Monitor the Property’s Financial Performance Quarterly for Springing Trigger Risk
After closing, establish a monitoring system for the DSCR and any other financial covenant that could trigger a springing guarantee. If the property shows performance deterioration, consult with legal counsel before the threshold is breached, proactive lender communication and loan modification discussions are significantly more effective before a springing trigger fires than after personal recourse has been activated.
Case Study: CMBS Deficiency Judgment on Retail Property Default
A private real estate partnership acquired a 180,000 square foot suburban retail center in 2019, financing it with a $12.8 million CMBS loan that was non-recourse except for standard bad boy carve-outs and a springing guarantee triggered if DSCR fell below 1.10x for two consecutive quarters. Three limited partners each owned 20 percent of the deal and co-guaranteed the carve-outs and springing guarantee jointly and severally. The sponsor owned the remaining 40 percent.
When anchor tenant losses reduced the property’s NOI by 40 percent in 2022, DSCR fell to 0.87x, well below the 1.10x threshold. The springing guarantee triggered, converting the non-recourse structure to full personal recourse for all four guarantors jointly and severally. The sponsor declared personal bankruptcy. The property sold at special servicer auction in 2023 for $7.4 million, generating a $5.4 million deficiency.

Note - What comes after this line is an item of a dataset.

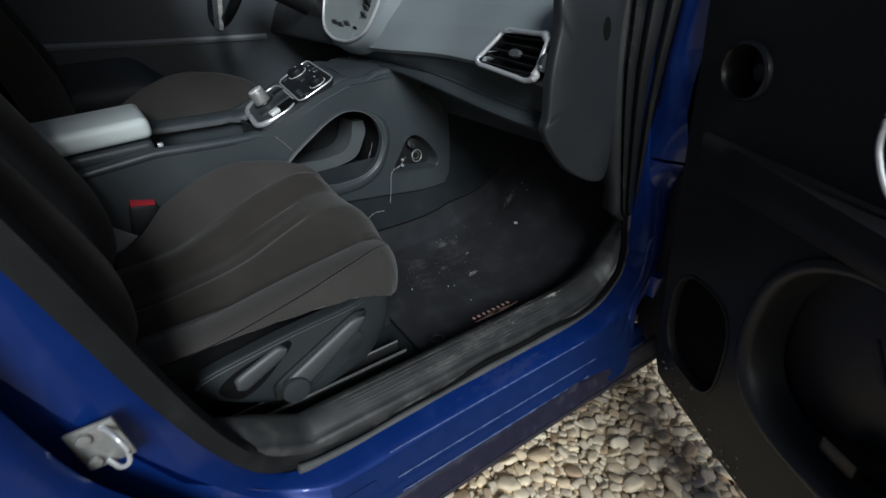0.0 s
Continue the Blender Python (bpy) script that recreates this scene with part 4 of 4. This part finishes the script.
cord = thing("dangling_wire", (0.172, -0.05, 0.53), "thin white wire dangling from the power socket", "wire")
part("strand", tube(spline([(0.158, -0.045, 0.585), (0.170, -0.075, 0.567), (0.1735, -0.095, 0.562), (0.1740, -0.107, 0.548), (0.1735, -0.113, 0.503), (0.172, -0.119, 0.463)], 8), 0.00030, 6), WIRE, cord)
part("bead", disc((0.168, -0.064, 0.566), (1, 0.3, 0.2), 0.0045, 0.008, 14, 0.003), PALE, cord, "small pale bead")
part("bead", disc((0.166, -0.061, 0.582), (1, 0.2, 0.4), 0.004, 0.006, 12, 0.001), PALE, cord)
wire([(0.157, -0.134, 0.438), (0.157, -0.150, 0.440), (0.157, -0.166, 0.441), (0.157, -0.183, 0.433), (0.157, -0.202, 0.428), (0.157, -0.228, 0.434), (0.157, -0.244, 0.445), (0.157, -0.270, 0.464)], 0.00030, "thin white wire lying curled against the tunnel carpet")
wire([(0.166, -0.410, 0.727), (0.1672, -0.396, 0.712), (0.1675, -0.388, 0.702), (0.1675, -0.380, 0.691), (0.1675, -0.374, 0.683)], 0.0002, "thin pale wire trailing down the console flank")

# ---- dashboard ----
dash = thing("dashboard", (0.30, 0.1, 0.75), "dark grey moulded dashboard with bright-rimmed air vent", "dashboard")
def dash_in(x):
    """How far the dash swells towards the cabin beside the centre stack."""
    return -0.036 * smooth01((0.44 - x) / 0.26)


def dash_face(x, f):
    """Upper dash skin: f from its low edge (0) to the windscreen (1)."""
    low = 0.885 + 0.012 * math.sin(max(0, x) * 4.2) - 0.010 * smooth01((x - 0.55) / 0.2)
    pts_y = [-0.040, -0.056, -0.064, -0.060, -0.034, 0.0, 0.08, 0.30, 0.60]
    pts_z = [low - 0.012, low - 0.009, low, low + 0.010, 0.955, 1.000, 1.045, 1.075, 1.05]
    k = f * 8
    z = float(np.interp(k, range(9), pts_z))
    if 0.553 + 0.40 * (z - 0.887) < x < 0.730 and 0.888 < z < 0.948:
        pts_y = [v + 0.055 for v in pts_y]
    return (x, float(np.interp(k, range(9), pts_y)) + dash_in(x), float(np.interp(k, range(9), pts_z)))
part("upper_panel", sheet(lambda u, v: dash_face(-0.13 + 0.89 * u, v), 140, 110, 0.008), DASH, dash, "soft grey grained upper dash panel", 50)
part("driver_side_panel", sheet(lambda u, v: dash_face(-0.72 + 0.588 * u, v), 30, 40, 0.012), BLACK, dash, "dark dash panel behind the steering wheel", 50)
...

CMBS Deficiency, Springing Guarantee Case Outcome
Retail Center Default, $12.8M Loan, Four Guarantors, Sponsor Bankrupt
The LP’s $1.08 million proportional share of the deficiency became a $3.8 million demand due to joint-and-several liability and the absence of a co-guarantor contribution agreement. Had the LPs executed a contribution agreement at closing and collateralized it with real estate or brokerage accounts, the paying LP would have had documented contractual rights against the other solvent LPs. The deal was structured as “non-recourse” in the offering materials, a characterization that was technically accurate before the springing trigger fired, and catastrophically misleading about the actual risk profile of the guarantee structure.